Can we let go of shaming and blaming?

When we grow up in a culture where fear of shame and blame is used to control us…. And we use it to control others…

What can we do? It’s so deeply ingrained in us. The fear, the anxiety. We resort to shaming and blaming in order to make sense, to place responsibility and to protect ourselves.
We know no other way; the shame and blame game is being played all around us. In media, in politics, in business, in the legal system and in the educational system. We get rewarded for playing the game. It keeps the hierarchies in place everywhere. Shaming and blaming is seen as the norm but does it have to be?

Are there not other ways of organising our systems?
How much energy do we spend on shaming and blaming every day? Energy that could be spent on other things…
How can we stop blaming each other and stop make choices based on avoiding being blamed ourselves?
How can we share responsibility for the hurt we inevitably cause each other?
How can we allow each other to fail without shaming and then learn from our failures together?

Shaming and blaming is divisive, we demonise each other and in the process our selves.

Try going through a day and notice how many times you’ve done something in order to protect yourself from shame and blame. Just putting on clothes in the morning – to what degree do you choose your clothes out of fear of judgement and shame? How many times have you automatically put the blame on someone or something? Just opening a newspaper or watching tv, how many times do you get drawn in to thoughts about who the villain is, who the enemy is, who you should fear, who you should blame… How often do we end up in conflicts unwilling to take responsibility for what is happening? It’s so easy to say “Well they started it, I’ll stop if they stop”.

How can we remember we are all human and interdependent?
We are all human, fallible and vulnerable and mortal.
We are all scared.
But if we stop shaming and blaming we might get a little less scared and maybe with less fear we can begin to use our differences to our advantage and save the beautiful planet. We need all of us.

Interesting article on anxiety:


  1. I wonder how we might develop social systems so that everyone has the right to feel safe all the time?

    Societies would need to learn what “everyone” means, because it’s too easy to find exceptions.
    Societies would need to learn what feeling safe felt like, as many people have never felt safe and our culture does not help us tune in on our body’s messages.
    Societies would need to learn what “all the time” was, as we need somehow to live safely in an unsafe world.

    That’s a lot of learning. I’m not sure how any one of us does this sort of learning.

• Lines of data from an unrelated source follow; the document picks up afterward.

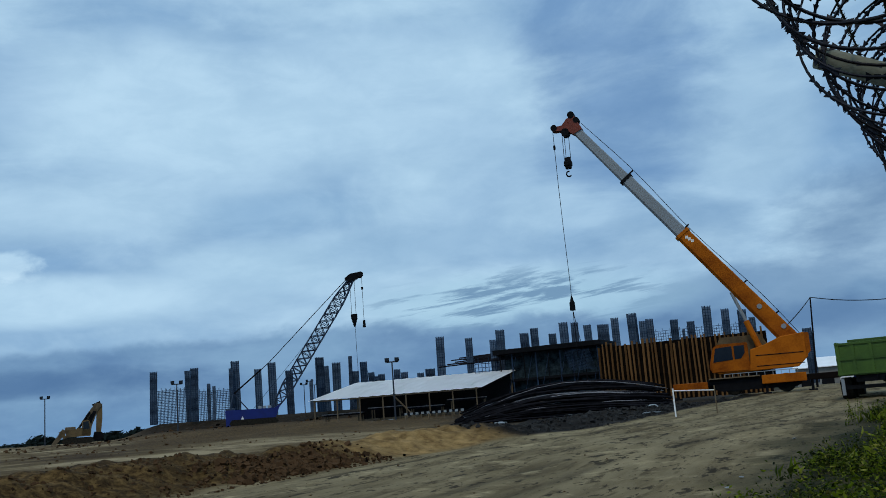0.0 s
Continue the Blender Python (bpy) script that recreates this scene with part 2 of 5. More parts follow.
# ---- materials ----
def material(name, colour, rough=0.8, metal=0.0, vary=0.35, scale=6.0, fine=60.0, bump=0.3, tint=None, stretch=(1, 1, 1), depth=0.02, piece=0.0):
    """A surface with mottling at two sizes, fine relief and a second tint for wear or dirt."""
    m = bpy.data.materials.new(name)
    m.use_nodes = True
    nd, ln = m.node_tree.nodes, m.node_tree.links
    b = nd["Principled BSDF"]
    co = nd.new("ShaderNodeTexCoord")
    mp = nd.new("ShaderNodeMapping")
    mp.inputs["Scale"].default_value = stretch
    ln.new(co.outputs["Object"], mp.inputs[0])
    oi = nd.new("ShaderNodeObjectInfo")
    n1, n2 = nd.new("ShaderNodeTexNoise"), nd.new("ShaderNodeTexNoise")
    for n, s in ((n1, scale), (n2, fine)):
        n.inputs["Scale"].default_value, n.inputs["Detail"].default_value = s, 5
        ln.new(mp.outputs[0], n.inputs["Vector"])
    add = nd.new("ShaderNodeMath")
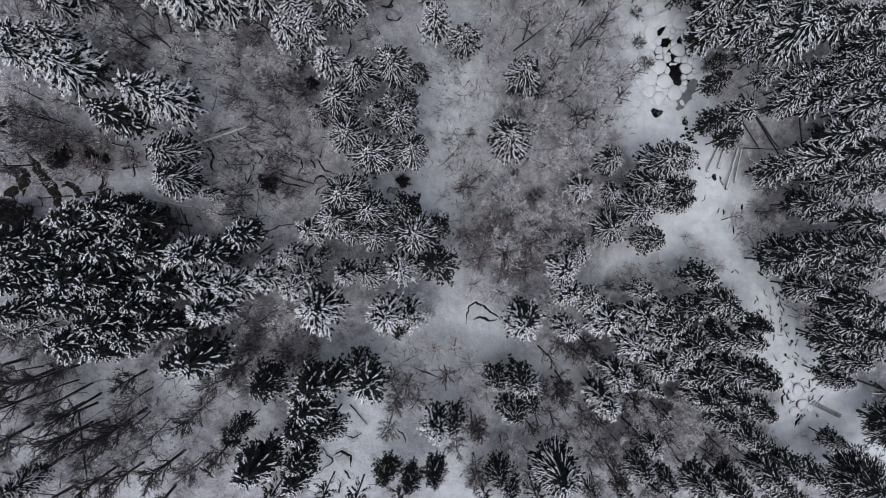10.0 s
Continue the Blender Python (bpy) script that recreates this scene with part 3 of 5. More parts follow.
# the wood goes on beyond: spruces added mostly out of view, to darken the edges
rnd = random.Random(5)
EDGE = []
for x0, x1, y0, y1, count in ((-60, -50, -66, 30, 22), (66, 78, -62, 34, 22), (-46, 20, 33, 42, 14), (-46, 64, -76, -67, 18)):
    for tries in range(count * 12):
        x, y = rnd.uniform(x0, x1), rnd.uniform(y0, y1)
        if count and all((x - ox) ** 2 + (y - oy) ** 2 > 12 for ox, oy, _, _ in (*EDGE, *OUTER_NORTH, *OUTER_MIDDLE)) and abs(x - float(brook_x(y))) > 7:
            EDGE.append((x, y, rnd.uniform(12, 16), rnd.uniform(1.8, 2.4)))
            count -= 1
COARSE = spruce(81, "cakes", 7, 7, "coarse spruce")
beyond = Mass()
for x, y, h, r in (*EDGE, *OUTER_NORTH, *OUTER_MIDDLE):
    beyond.add(COARSE, pose(x, y, ground_z(x, y) - 0.05, 0, 0, rnd.uniform(-45, 45)) @ Matrix.Diagonal((r / 2.4, r / 2.4, h / 15, 1)))
beyond.make("spruce_wood", "dark spruce wood added round the slope, mostly out of view, to shade its edges", "wood")
discard([COARSE])
for bank in SPRUCE.values():
    discard(bank)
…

    • I think it starts in every day interactions – in how we are with each other one to one. Then we find like minded people and organise ourselves in smaller groups if friends, networks and communities. Then maybe one day wider society will be made up from little communities were people feel safer… It will take a long time and it is not something I think we can organise or march towards in a massive scale. It will probably happen organically and it starts with us in your daily lives…
      As you say the world is unsafe – and I think we cannot make a completely safe world free of pain and dissappointment. I try to keep nurturing those containers of safety I have in my life; relationships, places and bodywork.

      Liked by 1 person

    • I tend to think organisationally; there are definately trends towards seeing interpersonal connectedness as an essential part of better wellbeing outcomes for communities e.g. Protective Behaviours (training for children to prevent abuse); Tuning into Kids (parenting programme); the KiVa (anti-bullying programme); emotion coaching (as a behaviour management strategy) and these are sometimes supported across whole areas or whole counties. We might be moving away from a behaviourist view of the world to a connectedness view of the world. I think that might be a shift that is happening that we are in the middle of- if I am having a good day!

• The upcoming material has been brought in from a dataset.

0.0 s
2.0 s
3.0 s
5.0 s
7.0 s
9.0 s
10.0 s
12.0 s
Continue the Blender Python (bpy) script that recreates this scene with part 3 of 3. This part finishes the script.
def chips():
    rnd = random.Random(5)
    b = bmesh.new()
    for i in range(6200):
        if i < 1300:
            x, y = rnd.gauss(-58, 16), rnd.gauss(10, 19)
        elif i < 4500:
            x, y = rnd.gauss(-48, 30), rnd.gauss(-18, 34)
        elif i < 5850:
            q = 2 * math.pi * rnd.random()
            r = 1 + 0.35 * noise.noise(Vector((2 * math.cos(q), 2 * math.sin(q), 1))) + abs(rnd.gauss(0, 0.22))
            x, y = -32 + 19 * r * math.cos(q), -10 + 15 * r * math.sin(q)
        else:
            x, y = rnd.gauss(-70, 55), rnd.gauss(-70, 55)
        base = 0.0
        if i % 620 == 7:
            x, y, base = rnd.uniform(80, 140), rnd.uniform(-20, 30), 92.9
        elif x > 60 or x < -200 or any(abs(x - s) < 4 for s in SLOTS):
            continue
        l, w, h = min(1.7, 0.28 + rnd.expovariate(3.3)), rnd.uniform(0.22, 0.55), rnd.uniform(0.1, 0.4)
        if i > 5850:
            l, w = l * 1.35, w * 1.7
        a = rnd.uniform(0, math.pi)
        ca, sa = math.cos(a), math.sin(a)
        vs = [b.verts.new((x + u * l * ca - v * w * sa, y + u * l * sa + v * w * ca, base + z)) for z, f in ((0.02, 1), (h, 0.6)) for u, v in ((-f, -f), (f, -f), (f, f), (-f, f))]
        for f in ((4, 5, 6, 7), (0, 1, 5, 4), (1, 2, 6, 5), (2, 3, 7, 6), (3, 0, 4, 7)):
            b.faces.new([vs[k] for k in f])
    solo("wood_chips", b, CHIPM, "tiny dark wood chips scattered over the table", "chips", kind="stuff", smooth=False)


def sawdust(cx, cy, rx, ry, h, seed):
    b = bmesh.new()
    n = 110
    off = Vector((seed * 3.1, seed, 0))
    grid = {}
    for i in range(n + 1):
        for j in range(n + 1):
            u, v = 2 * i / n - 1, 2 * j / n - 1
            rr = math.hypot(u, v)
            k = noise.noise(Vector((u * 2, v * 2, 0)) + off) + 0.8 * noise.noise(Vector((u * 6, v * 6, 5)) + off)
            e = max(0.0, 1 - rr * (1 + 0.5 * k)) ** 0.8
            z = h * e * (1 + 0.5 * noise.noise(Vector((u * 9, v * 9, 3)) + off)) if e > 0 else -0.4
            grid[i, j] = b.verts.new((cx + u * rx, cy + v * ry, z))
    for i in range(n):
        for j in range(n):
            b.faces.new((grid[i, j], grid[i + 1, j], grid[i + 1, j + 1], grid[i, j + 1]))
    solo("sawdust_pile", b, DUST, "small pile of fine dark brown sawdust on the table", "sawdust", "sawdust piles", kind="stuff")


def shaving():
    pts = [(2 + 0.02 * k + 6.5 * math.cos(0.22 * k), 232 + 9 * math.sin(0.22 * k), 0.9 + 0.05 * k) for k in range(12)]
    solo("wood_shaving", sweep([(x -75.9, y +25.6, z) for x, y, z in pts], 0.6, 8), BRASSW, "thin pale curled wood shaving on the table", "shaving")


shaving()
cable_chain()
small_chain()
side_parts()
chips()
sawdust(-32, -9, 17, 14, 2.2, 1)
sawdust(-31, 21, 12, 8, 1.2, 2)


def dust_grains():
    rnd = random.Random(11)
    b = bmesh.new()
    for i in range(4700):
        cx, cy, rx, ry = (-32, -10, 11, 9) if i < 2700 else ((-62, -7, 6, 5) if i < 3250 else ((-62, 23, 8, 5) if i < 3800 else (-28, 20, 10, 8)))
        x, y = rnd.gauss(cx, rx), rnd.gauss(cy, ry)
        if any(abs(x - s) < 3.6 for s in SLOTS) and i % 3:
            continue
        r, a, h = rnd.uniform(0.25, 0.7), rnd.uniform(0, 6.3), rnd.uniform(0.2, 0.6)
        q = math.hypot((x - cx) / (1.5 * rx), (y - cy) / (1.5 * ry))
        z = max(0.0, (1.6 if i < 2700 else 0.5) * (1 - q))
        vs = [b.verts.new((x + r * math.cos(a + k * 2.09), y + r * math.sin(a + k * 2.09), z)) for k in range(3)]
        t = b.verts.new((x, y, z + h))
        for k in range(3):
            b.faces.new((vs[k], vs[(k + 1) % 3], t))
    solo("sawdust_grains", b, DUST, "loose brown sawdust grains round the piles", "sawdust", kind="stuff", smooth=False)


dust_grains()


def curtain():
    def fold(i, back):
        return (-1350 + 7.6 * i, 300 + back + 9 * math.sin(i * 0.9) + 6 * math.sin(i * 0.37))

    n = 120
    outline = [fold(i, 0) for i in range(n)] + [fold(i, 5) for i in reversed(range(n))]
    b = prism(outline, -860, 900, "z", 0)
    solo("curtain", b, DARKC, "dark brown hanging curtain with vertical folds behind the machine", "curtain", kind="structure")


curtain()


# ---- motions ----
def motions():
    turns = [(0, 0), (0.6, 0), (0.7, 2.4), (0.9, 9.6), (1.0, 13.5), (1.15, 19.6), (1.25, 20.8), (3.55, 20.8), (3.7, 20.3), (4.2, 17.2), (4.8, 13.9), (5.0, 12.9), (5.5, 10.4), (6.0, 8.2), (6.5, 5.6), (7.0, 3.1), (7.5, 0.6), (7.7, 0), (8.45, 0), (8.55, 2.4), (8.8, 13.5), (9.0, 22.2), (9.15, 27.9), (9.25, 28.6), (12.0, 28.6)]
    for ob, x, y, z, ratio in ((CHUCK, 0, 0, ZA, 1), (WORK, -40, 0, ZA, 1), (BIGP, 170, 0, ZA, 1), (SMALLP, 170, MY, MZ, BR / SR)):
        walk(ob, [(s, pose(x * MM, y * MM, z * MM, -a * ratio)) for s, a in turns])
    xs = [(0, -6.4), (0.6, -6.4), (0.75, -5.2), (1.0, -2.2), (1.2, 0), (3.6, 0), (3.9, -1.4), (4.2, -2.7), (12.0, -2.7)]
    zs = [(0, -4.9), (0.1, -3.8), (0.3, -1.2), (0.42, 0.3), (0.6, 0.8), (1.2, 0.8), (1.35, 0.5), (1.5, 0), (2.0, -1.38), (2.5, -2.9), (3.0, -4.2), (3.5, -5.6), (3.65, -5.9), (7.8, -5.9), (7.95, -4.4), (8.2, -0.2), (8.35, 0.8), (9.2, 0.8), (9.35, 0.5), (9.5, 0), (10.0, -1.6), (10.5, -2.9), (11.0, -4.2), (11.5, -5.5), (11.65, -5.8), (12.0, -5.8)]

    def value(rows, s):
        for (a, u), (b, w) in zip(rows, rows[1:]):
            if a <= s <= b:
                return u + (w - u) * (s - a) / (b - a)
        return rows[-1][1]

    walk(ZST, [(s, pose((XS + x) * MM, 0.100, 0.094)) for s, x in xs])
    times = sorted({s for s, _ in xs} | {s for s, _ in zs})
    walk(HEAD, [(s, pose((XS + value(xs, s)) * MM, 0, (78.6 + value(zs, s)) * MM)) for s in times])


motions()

    • It a balance isn’t it. Daring to look at and feel the pain and chaos of the world and find that drive to keep going but also seek out spaces where you see change happening so that you can feel supported. If we look into one of those two places for too long we either get overwhelmed and pessimistic or we get deluded about how wonderful it all is.

      Liked by 1 person

  2. Compassionate Communities of genuine contact, connection and communication respect the uniqueness of each individual, celebrating dignity and encouraging listening and safe talk resolution.